- **Brief**
Set down the material below word for word, excluding the pictures.

====

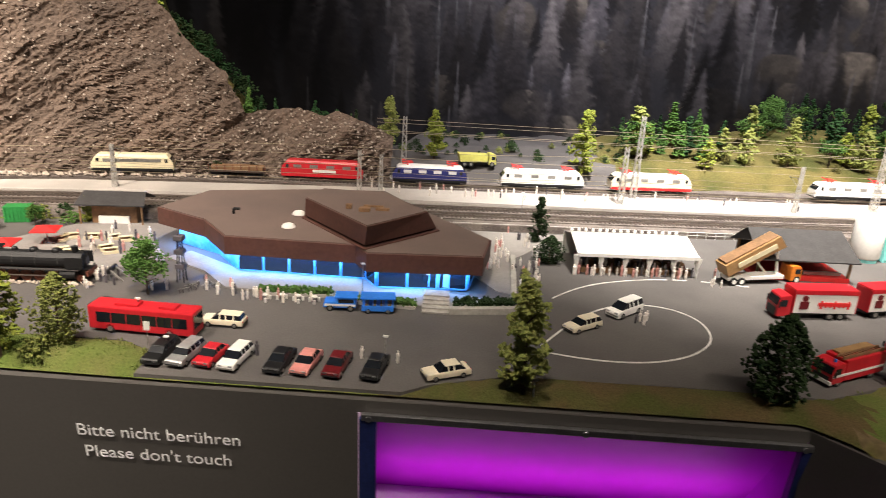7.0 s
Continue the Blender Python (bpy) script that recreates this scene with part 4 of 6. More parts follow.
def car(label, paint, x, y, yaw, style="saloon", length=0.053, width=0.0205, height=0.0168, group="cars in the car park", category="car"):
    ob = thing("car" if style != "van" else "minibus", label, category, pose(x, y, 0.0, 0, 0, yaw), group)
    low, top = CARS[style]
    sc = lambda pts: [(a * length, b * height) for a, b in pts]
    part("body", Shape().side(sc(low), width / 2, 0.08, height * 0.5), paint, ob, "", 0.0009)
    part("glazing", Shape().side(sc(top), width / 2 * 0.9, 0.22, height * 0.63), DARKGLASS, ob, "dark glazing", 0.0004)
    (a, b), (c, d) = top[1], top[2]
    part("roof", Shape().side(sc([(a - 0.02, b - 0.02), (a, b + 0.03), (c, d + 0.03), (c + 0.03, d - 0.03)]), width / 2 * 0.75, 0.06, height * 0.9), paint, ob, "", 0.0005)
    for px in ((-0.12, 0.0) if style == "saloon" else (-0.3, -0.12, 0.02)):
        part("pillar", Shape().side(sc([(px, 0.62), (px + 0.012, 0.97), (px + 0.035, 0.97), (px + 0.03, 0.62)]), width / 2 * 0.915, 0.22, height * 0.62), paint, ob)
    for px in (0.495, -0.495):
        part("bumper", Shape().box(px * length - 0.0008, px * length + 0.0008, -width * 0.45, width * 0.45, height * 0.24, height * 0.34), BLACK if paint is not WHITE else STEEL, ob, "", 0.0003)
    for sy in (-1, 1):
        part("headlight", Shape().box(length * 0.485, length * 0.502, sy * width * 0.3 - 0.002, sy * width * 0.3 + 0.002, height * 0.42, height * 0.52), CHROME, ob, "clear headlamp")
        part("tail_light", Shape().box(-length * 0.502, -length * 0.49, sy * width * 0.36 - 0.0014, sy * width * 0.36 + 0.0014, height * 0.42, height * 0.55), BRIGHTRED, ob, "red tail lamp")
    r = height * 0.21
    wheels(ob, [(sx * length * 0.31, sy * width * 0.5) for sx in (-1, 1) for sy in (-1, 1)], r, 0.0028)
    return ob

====

- **Written answer**
7.0 s
Continue the Blender Python (bpy) script that recreates this scene with part 4 of 6. More parts follow.
def car(label, paint, x, y, yaw, style="saloon", length=0.053, width=0.0205, height=0.0168, group="cars in the car park", category="car"):
    ob = thing("car" if style != "van" else "minibus", label, category, pose(x, y, 0.0, 0, 0, yaw), group)
    low, top = CARS[style]
    sc = lambda pts: [(a * length, b * height) for a, b in pts]
    part("body", Shape().side(sc(low), width / 2, 0.08, height * 0.5), paint, ob, "", 0.0009)
    part("glazing", Shape().side(sc(top), width / 2 * 0.9, 0.22, height * 0.63), DARKGLASS, ob, "dark glazing", 0.0004)
    (a, b), (c, d) = top[1], top[2]
    part("roof", Shape().side(sc([(a - 0.02, b - 0.02), (a, b + 0.03), (c, d + 0.03), (c + 0.03, d - 0.03)]), width / 2 * 0.75, 0.06, height * 0.9), paint, ob, "", 0.0005)
    for px in ((-0.12, 0.0) if style == "saloon" else (-0.3, -0.12, 0.02)):
        part("pillar", Shape().side(sc([(px, 0.62), (px + 0.012, 0.97), (px + 0.035, 0.97), (px + 0.03, 0.62)]), width / 2 * 0.915, 0.22, height * 0.62), paint, ob)
    for px in (0.495, -0.495):
        part("bumper", Shape().box(px * length - 0.0008, px * length + 0.0008, -width * 0.45, width * 0.45, height * 0.24, height * 0.34), BLACK if paint is not WHITE else STEEL, ob, "", 0.0003)
    for sy in (-1, 1):
        part("headlight", Shape().box(length * 0.485, length * 0.502, sy * width * 0.3 - 0.002, sy * width * 0.3 + 0.002, height * 0.42, height * 0.52), CHROME, ob, "clear headlamp")
        part("tail_light", Shape().box(-length * 0.502, -length * 0.49, sy * width * 0.36 - 0.0014, sy * width * 0.36 + 0.0014, height * 0.42, height * 0.55), BRIGHTRED, ob, "red tail lamp")
    r = height * 0.21
    wheels(ob, [(sx * length * 0.31, sy * width * 0.5) for sx in (-1, 1) for sy in (-1, 1)], r, 0.0028)
    return ob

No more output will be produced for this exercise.